Last post for a few days as I'm taking a well-deserved break in the Scottish highlands, with Team of Rivals for reading.

The Open Book model

Since my first post on Open Book Publishers, a new Cambridge-base academic press, I've had chance to speak to one of its founders, the economist Rupert Gatti, about the publishing and business model. He told me that the decision to found OBP was born of frustration with the path most existing academic publishers are taking to maintain their revenues and profits in the face of the technological and structural changes affecting all of the content industries. He said: “Publishers are backing themselves into the wrong corner. Their pricing policies are tied into big libraries, and they are tying up knowledge. Only people using prestigious US research libraries can read these books – and we wonder why the US is leading in so many areas of knowledge. Academic publishers have stopped seeing themselves as disseminators of knowledge. They're just trying to protect an income stream.”

Here's the story. One of his co-founders (and his wife) Alessandra Tosi had her PhD thesis on Russian history published at a cover price of £60 (having delivered camera ready copy). It sold 350 copies, of which 200 went to US libraries. Not a single Russian library could afford to buy it. Initially the plan was to publish new and revised versions of out-of-print titles, starting with one by William StClair, the third co-founder and author of The Reading Nation in the Romantic Period. However, there are now about 25 titles in the pipeline, all new.

OBP is not-for-profit, and Gatti estimates they will need to sell about 300 copies to break even on a title, that is cover staff and running costs. Half of net profits will go to the authors, who retain copyright. Authors will not need to contribute any funding themselves – in contrast, Gatti says, to the growing demand by many publishers that research grants are used to pay for publication. All manuscripts will be properly peer reviewed. In time, the website will build digital links from book titles to other readings, to take readers into a body of research. Gattis says: “Publishers are scampering to find easy income streams. There is a question about how to finance open access, but it's been dominated by a lobby group of established publishers.”

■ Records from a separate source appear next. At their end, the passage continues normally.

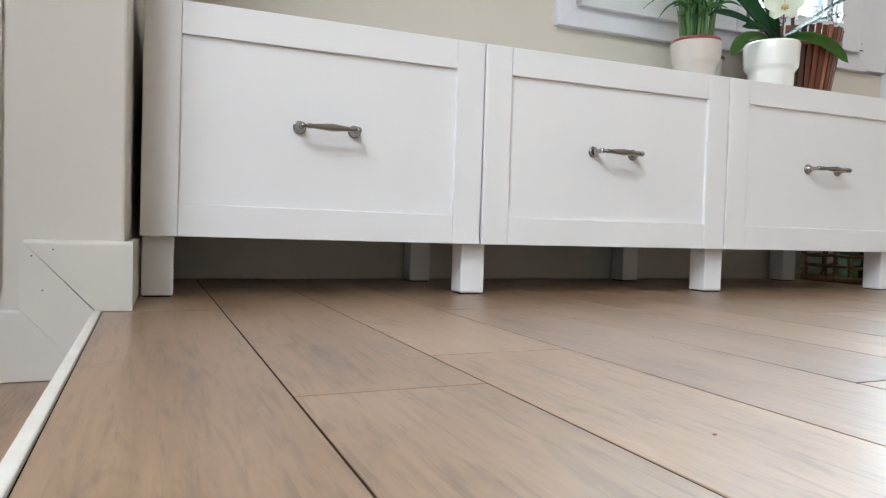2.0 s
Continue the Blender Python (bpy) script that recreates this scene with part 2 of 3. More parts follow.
def prism(bm, outline, y0, y1):
    """A board with an outline in x and z, from y0 to y1."""
    a = [bm.verts.new((x, y0, z)) for x, z in outline]
    b = [bm.verts.new((x, y1, z)) for x, z in outline]
    bm.faces.new(a), bm.faces.new(b[::-1])
    for i in range(len(a)):
        j = (i + 1) % len(a)
        bm.faces.new((a[j], a[i], b[i], b[j]))
    bmesh.ops.recalc_face_normals(bm, faces=bm.faces[:])
    return bm


def lathe(bm, profile, centre=(0, 0, 0), steps=40, axis="z"):
    """Turns (radius, height) pairs round an axis."""
    rings = []
    for r, h in profile:
        ring = []
        for k in range(steps):
            a = 2 * math.pi * k / steps
            p = (r * math.cos(a), r * math.sin(a), h)
            if axis == "y":
                p = (p[0], p[2], p[1])
            if axis == "x":
                p = (p[2], p[0], p[1])
            ring.append(bm.verts.new(Vector(p) + Vector(centre)))
        rings.append(ring)
    for a, b in zip(rings, rings[1:]):
        for k in range(steps):
            j = (k + 1) % steps
            bm.faces.new((a[k], a[j], b[j], b[k]))
    for ring, (r, h) in ((rings[0], profile[0]), (rings[-1], profile[-1])):
        if r > 0:
            bm.faces.new(ring)
    bmesh.ops.recalc_face_normals(bm, faces=bm.faces[:])
    return bm


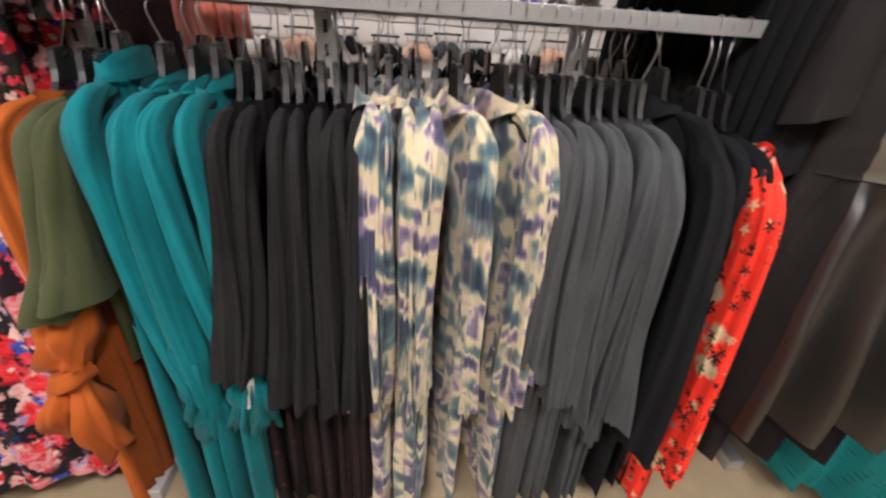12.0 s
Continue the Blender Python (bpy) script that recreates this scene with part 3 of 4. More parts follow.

My experience with publishers has been very positive, but I hear many tales similar to Gatti's, and think the OBP experiment is exciting and worthwhile. I'd encourage all readers – and potential authors – to take a look.

Grids and life

This weekend I finished the intriguing The Grid Book by Hannah Higgins. This Univ of Illinois at Chicago art historian interprets human cultural history through the lens of ten grids, from bricks and city layouts to type, boxes and networks including of course the internet. She demonstrates pretty convincingly I think the utility of the grid as an organising principle for human society, the more complex it becomes. The writing style is flawed by the baroque flourishes of cultural theory, although it is at least blessedly free of hermeneutics-type jargon. Still, that's greatly outweighed by the unexpected connections you get from applying the same perspective to such a wide range of activities.

The most interesting chapters to me covered the ledger, the box and the network. In each of these, economists will be familiar with the background material, be it the history of double entry book-keeping or the history of containerisation in Marc Levinson's terrific book The Box (taken up by the BBC in its tracking of a single shipping container around the world). The interest lies in the connections the author makes between this familiar ground and other territory, the arts and society. And there's an afterword which speculates about whether we're moving on from the grid to a mode of organisation based on fractals. Good stuff.